▸ Data shown:

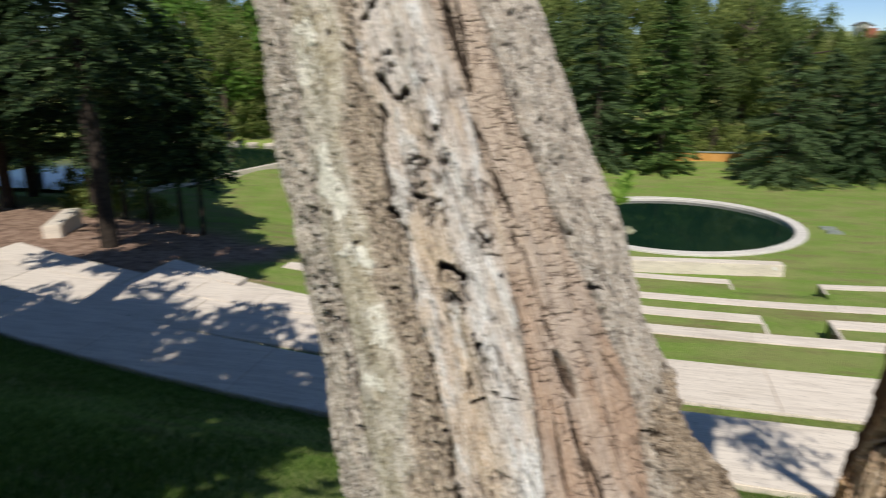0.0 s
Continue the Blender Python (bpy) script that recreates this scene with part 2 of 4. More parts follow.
def stone(name, light, dark, scale=1.0):
    """Pale travertine: streaks along the slab, pits and stains."""
    m = material(name, 0.75)
    n = Nodes(m)
    streak = n.noise((1.2 * scale, 14 * scale, 6), 5, uv=False, rough=0.65)
    blotch = n.noise((0.9 * scale, 0.9 * scale, 0.9), 4, uv=False)
    pit = n.noise((9 * scale, 45 * scale, 30), 3, uv=False)
    c = n.ramp(streak, [(0.3, dark), (0.55, light), (0.75, tuple(min(0.9, v * 1.07) for v in light))])
    c = n.mix(n.ramp(blotch, [(0.5, 0.0), (0.72, 0.45)]), c, dark)
    c = n.mix(n.ramp(pit, [(0.33, 0.5), (0.42, 0.0)]), c, tuple(v * 0.55 for v in dark))
    shade = n.ramp(n.add("ObjectInfo").outputs["Random"], [(0.0, (0.9, 0.9, 0.9)), (1.0, (1.0, 1.0, 1.0))])
    n.colour(n.mix(1.0, c, shade, "MULTIPLY"))
    n.bump(pit, 0.4, 0.01)
    return m


def turf(name):
    m = material(name, 0.95)
    n = Nodes(m)
    blade = n.noise((30, 30, 30), 6, uv=False, rough=0.7)
    patch = n.noise((0.5, 0.9, 0.5), 5, uv=False, rough=0.6)
    dry = n.noise((0.35, 1.4, 0.4), 5, uv=False, size=1.7, rough=0.65)
    c = n.ramp(blade, [(0.3, (0.075, 0.135, 0.02)), (0.5, (0.18, 0.285, 0.048)), (0.7, (0.32, 0.42, 0.095))])
    c = n.mix(n.ramp(patch, [(0.42, 0.0), (0.6, 0.85)]), c, n.ramp(blade, [(0.3, (0.15, 0.19, 0.045)), (0.7, (0.37, 0.4, 0.14))]))
    c = n.mix(n.ramp(dry, [(0.5, 0.0), (0.66, 0.85)]), c, n.ramp(blade, [(0.3, (0.14, 0.12, 0.05)), (0.7, (0.31, 0.26, 0.12))]))
    c = n.mix(n.attr("earth"), c, n.ramp(n.noise((3, 3, 3), 6, uv=False, rough=0.7), [(0.3, (0.12, 0.075, 0.05)), (0.5, (0.32, 0.21, 0.15)), (0.7, (0.5, 0.36, 0.27))]))
    n.colour(c)
    n.bump(blade, 0.8, 0.05)
    return m


def foliage(name, dark, mid, light, through=0.35):
    m = material(name, 0.6)
    n = Nodes(m)
    tint = n.add("ObjectInfo").outputs["Random"]
    isl = n.add("NewGeometry").outputs["Random Per Island"]
    c = n.ramp(isl, [(0.0, dark), (0.55, mid), (1.0, light)])
    c = n.mix(1.0, c, n.ramp(tint, [(0.0, (0.75, 0.8, 0.75)), (1.0, (1.1, 1.05, 1.0))]), "MULTIPLY")
    n.colour(c)
    tr = n.add("BsdfTranslucent")
    n.t.links.new(c, tr.inputs[0])
    mixer = n.add("MixShader", [("Fac", through)])
    n.t.links.new(n.bsdf.outputs[0], mixer.inputs[1])
    n.t.links.new(tr.outputs[0], mixer.inputs[2])
    n.t.links.new(mixer.outputs[0], n.t.nodes["Material Output"].inputs[0])
    return m


def rough_paint(name, a, b, size=8.0, rough=0.85):
    m = material(name, rough)
    n = Nodes(m)
    f = n.noise((size, size, size), 5, uv=False, rough=0.65)
    n.colour(n.ramp(f, [(0.32, a), (0.68, b)]))
    n.bump(f, 0.5, 0.02)
    return m


def water_material():
    m = material("pool_water", 0.06)
    n = Nodes(m)
    n.bsdf.inputs["Base Color"].default_value = (0.006, 0.022, 0.014, 1)
    n.bsdf.inputs["IOR"].default_value = 1.33
    n.bsdf.inputs["Specular IOR Level"].default_value = 0.5
    n.bump(n.noise((1.1, 1.1, 1.1), 2, uv=False), 0.02, 0.02)
    return m


M_LEFT, M_RIGHT = bark_left(), bark_right()
M_STONE = stone("pale_travertine", (0.79, 0.705, 0.6), (0.6, 0.52, 0.435))
M_RIM = stone("white_pool_rim", (0.75, 0.71, 0.64), (0.6, 0.56, 0.5), 0.6)
M_BENCH = stone("bench_stone", (0.76, 0.68, 0.57), (0.6, 0.53, 0.44))
M_TURF = turf("mown_lawn")
M_BLADE = foliage("grass_blades", (0.045, 0.1, 0.015), (0.1, 0.19, 0.035), (0.2, 0.28, 0.07), 0.3)
M_FIR = foliage("fir_needles", (0.075, 0.13, 0.06), (0.14, 0.22, 0.1), (0.22, 0.31, 0.145), 0.5)
M_DARKFIR = foliage("dark_fir_needles", (0.016, 0.034, 0.016), (0.042, 0.08, 0.034), (0.12, 0.185, 0.07), 0.28)
M_YOUNG = foliage("young_conifer", (0.055, 0.115, 0.03), (0.13, 0.22, 0.06), (0.26, 0.36, 0.11), 0.35)
M_LEAF = foliage("broad_leaves", (0.09, 0.14, 0.035), (0.22, 0.285, 0.078), (0.42, 0.47, 0.15), 0.5)
M_LEAF_DARK = foliage("dark_broad_leaves", (0.05, 0.085, 0.028), (0.12, 0.175, 0.055), (0.25, 0.32, 0.11), 0.45)
M_BRIGHT = foliage("bright_leaves", (0.07, 0.15, 0.02), (0.15, 0.29, 0.045), (0.26, 0.42, 0.08), 0.45)
M_TRUNK = rough_paint("tree_trunk", (0.05, 0.038, 0.028), (0.17, 0.13, 0.095), 9)
# darkened copy of the trunk colour: shade under the conifers painted in
M_SHADEBARK = rough_paint("shaded_conifer_bark", (0.018, 0.014, 0.011), (0.06, 0.046, 0.035), 9)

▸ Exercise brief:
Copy the material shown above in full and exactly. Skip the pictures.

▸ Correct response:
0.0 s
Continue the Blender Python (bpy) script that recreates this scene with part 2 of 4. More parts follow.
def stone(name, light, dark, scale=1.0):
    """Pale travertine: streaks along the slab, pits and stains."""
    m = material(name, 0.75)
    n = Nodes(m)
    streak = n.noise((1.2 * scale, 14 * scale, 6), 5, uv=False, rough=0.65)
    blotch = n.noise((0.9 * scale, 0.9 * scale, 0.9), 4, uv=False)
    pit = n.noise((9 * scale, 45 * scale, 30), 3, uv=False)
    c = n.ramp(streak, [(0.3, dark), (0.55, light), (0.75, tuple(min(0.9, v * 1.07) for v in light))])
    c = n.mix(n.ramp(blotch, [(0.5, 0.0), (0.72, 0.45)]), c, dark)
    c = n.mix(n.ramp(pit, [(0.33, 0.5), (0.42, 0.0)]), c, tuple(v * 0.55 for v in dark))
    shade = n.ramp(n.add("ObjectInfo").outputs["Random"], [(0.0, (0.9, 0.9, 0.9)), (1.0, (1.0, 1.0, 1.0))])
    n.colour(n.mix(1.0, c, shade, "MULTIPLY"))
    n.bump(pit, 0.4, 0.01)
    return m


def turf(name):
    m = material(name, 0.95)
    n = Nodes(m)
    blade = n.noise((30, 30, 30), 6, uv=False, rough=0.7)
    patch = n.noise((0.5, 0.9, 0.5), 5, uv=False, rough=0.6)
    dry = n.noise((0.35, 1.4, 0.4), 5, uv=False, size=1.7, rough=0.65)
    c = n.ramp(blade, [(0.3, (0.075, 0.135, 0.02)), (0.5, (0.18, 0.285, 0.048)), (0.7, (0.32, 0.42, 0.095))])
    c = n.mix(n.ramp(patch, [(0.42, 0.0), (0.6, 0.85)]), c, n.ramp(blade, [(0.3, (0.15, 0.19, 0.045)), (0.7, (0.37, 0.4, 0.14))]))
    c = n.mix(n.ramp(dry, [(0.5, 0.0), (0.66, 0.85)]), c, n.ramp(blade, [(0.3, (0.14, 0.12, 0.05)), (0.7, (0.31, 0.26, 0.12))]))
    c = n.mix(n.attr("earth"), c, n.ramp(n.noise((3, 3, 3), 6, uv=False, rough=0.7), [(0.3, (0.12, 0.075, 0.05)), (0.5, (0.32, 0.21, 0.15)), (0.7, (0.5, 0.36, 0.27))]))
    n.colour(c)
    n.bump(blade, 0.8, 0.05)
    return m


def foliage(name, dark, mid, light, through=0.35):
    m = material(name, 0.6)
    n = Nodes(m)
    tint = n.add("ObjectInfo").outputs["Random"]
    isl = n.add("NewGeometry").outputs["Random Per Island"]
    c = n.ramp(isl, [(0.0, dark), (0.55, mid), (1.0, light)])
    c = n.mix(1.0, c, n.ramp(tint, [(0.0, (0.75, 0.8, 0.75)), (1.0, (1.1, 1.05, 1.0))]), "MULTIPLY")
    n.colour(c)
    tr = n.add("BsdfTranslucent")
    n.t.links.new(c, tr.inputs[0])
    mixer = n.add("MixShader", [("Fac", through)])
    n.t.links.new(n.bsdf.outputs[0], mixer.inputs[1])
    n.t.links.new(tr.outputs[0], mixer.inputs[2])
    n.t.links.new(mixer.outputs[0], n.t.nodes["Material Output"].inputs[0])
    return m


def rough_paint(name, a, b, size=8.0, rough=0.85):
    m = material(name, rough)
    n = Nodes(m)
    f = n.noise((size, size, size), 5, uv=False, rough=0.65)
    n.colour(n.ramp(f, [(0.32, a), (0.68, b)]))
    n.bump(f, 0.5, 0.02)
    return m


def water_material():
    m = material("pool_water", 0.06)
    n = Nodes(m)
    n.bsdf.inputs["Base Color"].default_value = (0.006, 0.022, 0.014, 1)
    n.bsdf.inputs["IOR"].default_value = 1.33
    n.bsdf.inputs["Specular IOR Level"].default_value = 0.5
    n.bump(n.noise((1.1, 1.1, 1.1), 2, uv=False), 0.02, 0.02)
    return m


M_LEFT, M_RIGHT = bark_left(), bark_right()
M_STONE = stone("pale_travertine", (0.79, 0.705, 0.6), (0.6, 0.52, 0.435))
M_RIM = stone("white_pool_rim", (0.75, 0.71, 0.64), (0.6, 0.56, 0.5), 0.6)
M_BENCH = stone("bench_stone", (0.76, 0.68, 0.57), (0.6, 0.53, 0.44))
M_TURF = turf("mown_lawn")
M_BLADE = foliage("grass_blades", (0.045, 0.1, 0.015), (0.1, 0.19, 0.035), (0.2, 0.28, 0.07), 0.3)
M_FIR = foliage("fir_needles", (0.075, 0.13, 0.06), (0.14, 0.22, 0.1), (0.22, 0.31, 0.145), 0.5)
M_DARKFIR = foliage("dark_fir_needles", (0.016, 0.034, 0.016), (0.042, 0.08, 0.034), (0.12, 0.185, 0.07), 0.28)
M_YOUNG = foliage("young_conifer", (0.055, 0.115, 0.03), (0.13, 0.22, 0.06), (0.26, 0.36, 0.11), 0.35)
M_LEAF = foliage("broad_leaves", (0.09, 0.14, 0.035), (0.22, 0.285, 0.078), (0.42, 0.47, 0.15), 0.5)
M_LEAF_DARK = foliage("dark_broad_leaves", (0.05, 0.085, 0.028), (0.12, 0.175, 0.055), (0.25, 0.32, 0.11), 0.45)
M_BRIGHT = foliage("bright_leaves", (0.07, 0.15, 0.02), (0.15, 0.29, 0.045), (0.26, 0.42, 0.08), 0.45)
M_TRUNK = rough_paint("tree_trunk", (0.05, 0.038, 0.028), (0.17, 0.13, 0.095), 9)
# darkened copy of the trunk colour: shade under the conifers painted in
M_SHADEBARK = rough_paint("shaded_conifer_bark", (0.018, 0.014, 0.011), (0.06, 0.046, 0.035), 9)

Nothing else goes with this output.